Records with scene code
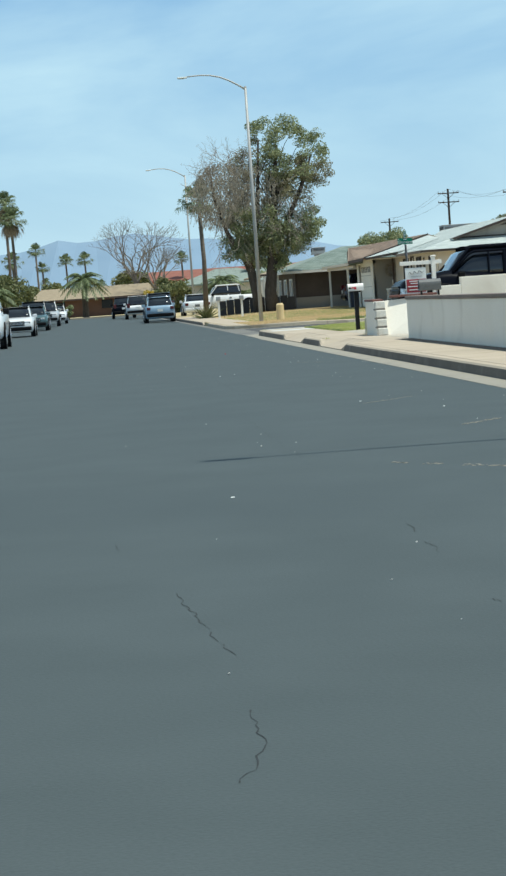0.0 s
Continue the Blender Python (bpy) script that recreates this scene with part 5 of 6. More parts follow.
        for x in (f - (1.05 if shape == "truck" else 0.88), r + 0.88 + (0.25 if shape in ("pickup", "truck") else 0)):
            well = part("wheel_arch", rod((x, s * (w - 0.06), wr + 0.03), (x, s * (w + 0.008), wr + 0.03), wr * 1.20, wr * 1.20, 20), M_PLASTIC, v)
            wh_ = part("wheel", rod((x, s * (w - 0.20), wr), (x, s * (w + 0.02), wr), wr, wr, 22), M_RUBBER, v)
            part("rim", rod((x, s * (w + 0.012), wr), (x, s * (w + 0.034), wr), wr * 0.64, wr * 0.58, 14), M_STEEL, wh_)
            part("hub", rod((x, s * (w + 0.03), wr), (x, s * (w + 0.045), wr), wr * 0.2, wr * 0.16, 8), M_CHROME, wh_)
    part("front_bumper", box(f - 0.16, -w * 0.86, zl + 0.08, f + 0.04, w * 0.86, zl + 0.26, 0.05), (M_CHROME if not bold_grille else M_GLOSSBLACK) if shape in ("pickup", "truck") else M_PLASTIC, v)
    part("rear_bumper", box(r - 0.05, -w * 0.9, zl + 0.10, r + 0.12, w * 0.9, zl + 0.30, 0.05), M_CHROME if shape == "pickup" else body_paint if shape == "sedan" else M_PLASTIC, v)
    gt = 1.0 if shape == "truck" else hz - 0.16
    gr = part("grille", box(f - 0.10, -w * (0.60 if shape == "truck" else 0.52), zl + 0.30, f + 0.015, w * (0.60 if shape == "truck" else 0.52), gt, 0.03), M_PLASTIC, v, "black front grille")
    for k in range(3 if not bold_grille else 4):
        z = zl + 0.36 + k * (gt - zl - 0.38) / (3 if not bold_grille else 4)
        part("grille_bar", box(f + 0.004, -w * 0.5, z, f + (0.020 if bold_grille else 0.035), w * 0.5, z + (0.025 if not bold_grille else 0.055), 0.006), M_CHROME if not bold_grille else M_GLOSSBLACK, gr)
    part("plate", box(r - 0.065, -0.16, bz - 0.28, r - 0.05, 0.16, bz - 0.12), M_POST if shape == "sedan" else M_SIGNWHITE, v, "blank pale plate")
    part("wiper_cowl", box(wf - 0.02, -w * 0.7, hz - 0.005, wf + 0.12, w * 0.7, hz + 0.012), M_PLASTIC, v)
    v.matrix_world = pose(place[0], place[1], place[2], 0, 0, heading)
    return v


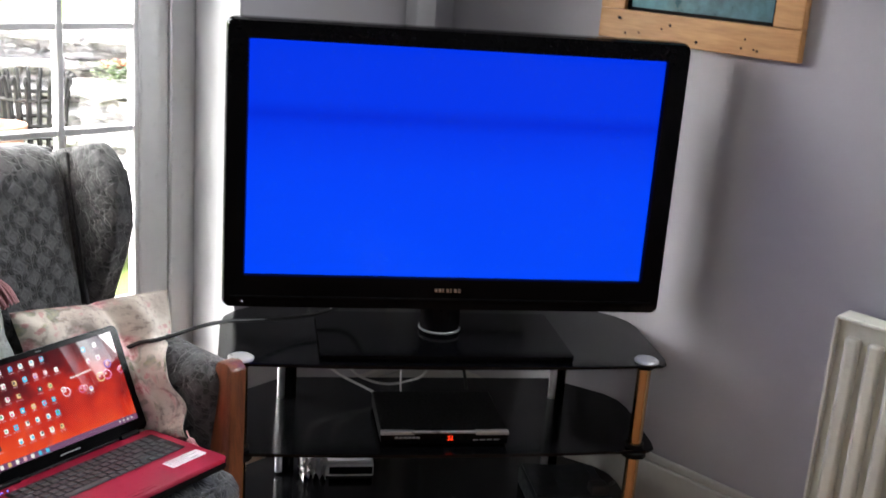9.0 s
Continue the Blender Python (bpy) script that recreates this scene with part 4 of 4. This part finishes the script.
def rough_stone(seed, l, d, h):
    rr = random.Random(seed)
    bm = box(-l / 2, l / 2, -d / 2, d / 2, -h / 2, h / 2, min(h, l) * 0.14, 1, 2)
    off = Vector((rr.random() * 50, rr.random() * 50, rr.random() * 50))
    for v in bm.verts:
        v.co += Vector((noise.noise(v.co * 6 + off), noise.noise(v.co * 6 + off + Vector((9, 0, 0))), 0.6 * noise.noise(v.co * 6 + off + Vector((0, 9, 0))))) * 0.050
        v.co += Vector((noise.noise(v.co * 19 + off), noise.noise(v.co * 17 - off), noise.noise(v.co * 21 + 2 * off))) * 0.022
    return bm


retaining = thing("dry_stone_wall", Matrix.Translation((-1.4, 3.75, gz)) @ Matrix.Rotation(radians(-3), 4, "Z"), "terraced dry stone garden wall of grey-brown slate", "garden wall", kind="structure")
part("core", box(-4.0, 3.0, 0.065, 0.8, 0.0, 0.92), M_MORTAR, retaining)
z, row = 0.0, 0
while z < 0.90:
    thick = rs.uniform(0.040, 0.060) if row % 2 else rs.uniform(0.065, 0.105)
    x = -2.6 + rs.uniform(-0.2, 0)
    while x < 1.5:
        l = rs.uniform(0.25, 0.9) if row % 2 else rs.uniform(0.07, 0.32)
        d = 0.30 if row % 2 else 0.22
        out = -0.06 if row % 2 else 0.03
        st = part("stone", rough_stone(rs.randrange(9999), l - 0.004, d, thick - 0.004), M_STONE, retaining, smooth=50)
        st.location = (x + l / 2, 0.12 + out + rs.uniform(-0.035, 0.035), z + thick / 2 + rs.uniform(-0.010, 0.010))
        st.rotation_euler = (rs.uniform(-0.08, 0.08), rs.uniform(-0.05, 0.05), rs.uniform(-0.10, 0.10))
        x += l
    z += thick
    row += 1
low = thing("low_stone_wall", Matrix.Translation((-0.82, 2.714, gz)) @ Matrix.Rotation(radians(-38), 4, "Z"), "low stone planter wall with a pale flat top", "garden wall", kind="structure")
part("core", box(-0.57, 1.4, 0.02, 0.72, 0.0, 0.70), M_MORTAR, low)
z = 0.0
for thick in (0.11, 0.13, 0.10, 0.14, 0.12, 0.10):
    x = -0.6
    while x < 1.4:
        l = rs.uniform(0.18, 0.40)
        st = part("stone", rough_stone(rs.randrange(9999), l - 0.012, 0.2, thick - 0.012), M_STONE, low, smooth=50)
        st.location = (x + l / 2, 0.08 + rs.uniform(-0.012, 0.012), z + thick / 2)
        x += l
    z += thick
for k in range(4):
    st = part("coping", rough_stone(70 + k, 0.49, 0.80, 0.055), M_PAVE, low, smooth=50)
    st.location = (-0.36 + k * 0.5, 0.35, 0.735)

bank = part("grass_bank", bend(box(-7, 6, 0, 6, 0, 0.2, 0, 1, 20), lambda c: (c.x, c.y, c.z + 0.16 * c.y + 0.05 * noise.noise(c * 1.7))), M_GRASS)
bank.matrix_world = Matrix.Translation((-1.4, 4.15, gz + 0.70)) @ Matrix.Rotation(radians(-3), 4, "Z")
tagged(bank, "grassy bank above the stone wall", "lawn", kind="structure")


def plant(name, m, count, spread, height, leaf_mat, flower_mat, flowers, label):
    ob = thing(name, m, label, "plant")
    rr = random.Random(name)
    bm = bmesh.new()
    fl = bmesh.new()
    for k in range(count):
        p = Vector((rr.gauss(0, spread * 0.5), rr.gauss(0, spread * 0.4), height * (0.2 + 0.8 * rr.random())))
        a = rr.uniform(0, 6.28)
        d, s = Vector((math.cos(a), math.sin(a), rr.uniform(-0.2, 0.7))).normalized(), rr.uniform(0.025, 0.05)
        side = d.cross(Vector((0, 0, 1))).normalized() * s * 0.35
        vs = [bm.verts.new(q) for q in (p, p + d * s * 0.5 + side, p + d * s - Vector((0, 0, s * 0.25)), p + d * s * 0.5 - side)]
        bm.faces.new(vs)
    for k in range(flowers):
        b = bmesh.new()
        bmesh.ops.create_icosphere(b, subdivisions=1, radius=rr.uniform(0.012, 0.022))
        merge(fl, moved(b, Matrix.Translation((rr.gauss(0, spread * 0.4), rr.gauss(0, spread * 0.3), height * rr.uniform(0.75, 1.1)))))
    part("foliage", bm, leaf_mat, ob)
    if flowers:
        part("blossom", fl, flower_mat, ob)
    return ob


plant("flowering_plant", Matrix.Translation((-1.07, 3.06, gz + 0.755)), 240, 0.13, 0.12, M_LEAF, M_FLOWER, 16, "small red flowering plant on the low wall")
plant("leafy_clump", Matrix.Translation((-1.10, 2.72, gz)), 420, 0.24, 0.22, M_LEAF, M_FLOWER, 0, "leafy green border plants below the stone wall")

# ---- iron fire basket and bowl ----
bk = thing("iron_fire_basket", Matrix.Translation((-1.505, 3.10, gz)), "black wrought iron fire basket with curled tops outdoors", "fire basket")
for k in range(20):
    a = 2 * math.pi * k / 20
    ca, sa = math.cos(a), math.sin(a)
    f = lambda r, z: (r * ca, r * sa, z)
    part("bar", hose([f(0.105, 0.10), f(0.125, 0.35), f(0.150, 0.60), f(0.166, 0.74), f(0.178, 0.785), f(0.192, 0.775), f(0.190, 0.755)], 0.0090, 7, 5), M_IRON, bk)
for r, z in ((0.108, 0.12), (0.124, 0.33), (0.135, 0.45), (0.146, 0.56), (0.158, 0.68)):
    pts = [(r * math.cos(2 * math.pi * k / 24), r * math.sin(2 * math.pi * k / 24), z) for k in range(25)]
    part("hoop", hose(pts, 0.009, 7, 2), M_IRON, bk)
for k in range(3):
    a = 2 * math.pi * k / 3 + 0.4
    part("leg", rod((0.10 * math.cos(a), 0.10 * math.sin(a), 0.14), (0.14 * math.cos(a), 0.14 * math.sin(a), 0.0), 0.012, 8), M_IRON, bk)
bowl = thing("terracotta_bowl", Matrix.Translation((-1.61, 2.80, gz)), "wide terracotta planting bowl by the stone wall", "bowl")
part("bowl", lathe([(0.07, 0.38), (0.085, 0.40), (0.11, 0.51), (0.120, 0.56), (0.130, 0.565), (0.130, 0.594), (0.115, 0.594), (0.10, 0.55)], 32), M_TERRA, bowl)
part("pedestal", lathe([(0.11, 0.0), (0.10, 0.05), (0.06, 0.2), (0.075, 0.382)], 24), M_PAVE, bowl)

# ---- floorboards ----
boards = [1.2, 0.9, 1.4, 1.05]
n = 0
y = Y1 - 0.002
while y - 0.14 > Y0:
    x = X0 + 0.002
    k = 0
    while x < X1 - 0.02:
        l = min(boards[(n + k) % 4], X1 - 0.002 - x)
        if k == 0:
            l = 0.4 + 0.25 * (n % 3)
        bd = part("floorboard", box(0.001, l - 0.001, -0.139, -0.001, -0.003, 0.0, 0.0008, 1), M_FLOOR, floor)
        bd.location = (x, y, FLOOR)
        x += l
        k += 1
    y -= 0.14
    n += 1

» **GIVEN PROBLEM**:
Work out the number of lines above that include the string "this" and write only that number.

» **TASK RESULT**:
2